Undertaker I.L. Mead's embalming fluid played an important part at the trial of Carlyle W. Harris on Wednesday last, charged with killing his wife Helen N. Potts, now occupying the attention of the Court of General Session New York.

The defense set up a claim that the fluid contained morphine and that the poison found in the body of Mr. Harris was that from the embalming fluid.

Professor Witthaus, the most noted chemist of the day testified that he made an analysis of Mr. Mead's fluid and found no morphine of quinine, that the ingredients were harmless in themselves and in no way should it be charged that the morphine found came from the fluid. 

Professor Witthaus testified that he made an analysis of a quantity of Mead's embalming fluid, which he received from undertaker Vannett, and which the latter told him was taken from the same bottle as contained that used in embalming Mrs. Pott's body. In answer to Assistant District Attorney Wellman, Dr. Witthaus stated that in his examination of the fluid he found no morphine or quinine. 

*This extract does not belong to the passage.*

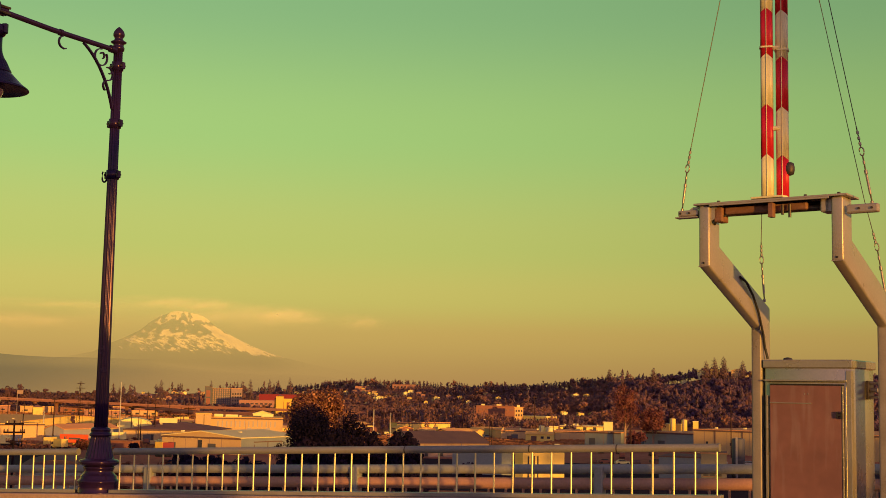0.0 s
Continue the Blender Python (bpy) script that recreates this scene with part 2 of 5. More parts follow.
# farther on the deck stands on pairs of piers
for k in range(7):
    x = 102.0 + 34.0 * k
    pier = empty("bridge_pier", (x, 4.3, -19.0))
    for y in (-8.0, 8.0):
        part("column", tube(bmesh.new(), [(0, y, 0), (0, y, rail_z(x) + 19.0 - 3.0)], 0.8, 16), PARAPET, pier, "", 40)
    part("cap_beam", box(bmesh.new(), -0.9, 0.9, -9.6, 9.6, rail_z(x) + 19.0 - 3.0, rail_z(x) + 19.0 - 1.8, 0.05), PARAPET, pier)
    tagged(pier, "concrete bridge pier of two columns and a cap beam", "pier", "bridge piers")

railing(-7.984, -1.243, [-7.908 + 0.19526 * i for i in range(35)], (-4.37, -3.05, -2.19))
railing(-17.1, -8.50, [-8.53 - 0.155 * i for i in range(4)] + [-8.53 - 0.62 - 0.195 * i for i in range(0, 40)])

# ---- street lamp on the parapet ----
def arc(cx, cz, r, a0, a1, n=14, r1=None):
    """Points of a scroll in the plane of the arm, as (along, up)."""
    out = []
    for i in range(n + 1):
        k = i / n
        a = radians(a0 + (a1 - a0) * k)
        q = r + ((r1 if r1 is not None else r) - r) * k
        out.append((cx + q * math.cos(a), cz + q * math.sin(a)))
    return out


def flat_bar(bm, pts, half, thick):
    """A flat bar bent through (along, up) points in the plane x = 0; along runs to -y."""
    n = len(pts)
    rows = []
    for i, (s, z) in enumerate(pts):
        s0, z0 = pts[max(i - 1, 0)]
        s1, z1 = pts[min(i + 1, n - 1)]
        d = math.hypot(s1 - s0, z1 - z0) or 1
        nx, nz = -(z1 - z0) / d * thick, (s1 - s0) / d * thick
        rows.append([bm.verts.new((h, -(s + k * nx), z + k * nz)) for h, k in ((-half, -1), (half, -1), (half, 1), (-half, 1))])
    for a, b in zip(rows, rows[1:]):
        for i in range(4):
            j = (i + 1) % 4
            bm.faces.new((a[i], a[j], b[j], b[i]))
    bm.faces.new(rows[0][::-1])
    bm.faces.new(rows[-1])
    bmesh.ops.recalc_face_normals(bm, faces=bm.faces)
    return bm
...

Counsel for the defense objected to the introduction of the testimony on the grounds that it was not proved that the portion of the fluid which the witness analyzed was the same as that used in embalming Miss Potts's body. The objection was overruled. 

Mr. Jerome in his cross examination of Dr. Witthaus, quoted largely from Professor Wormley's work on "Micro-Chemistry of Poisons." Dr. Wittlaus agreed largely with Professor Wormley.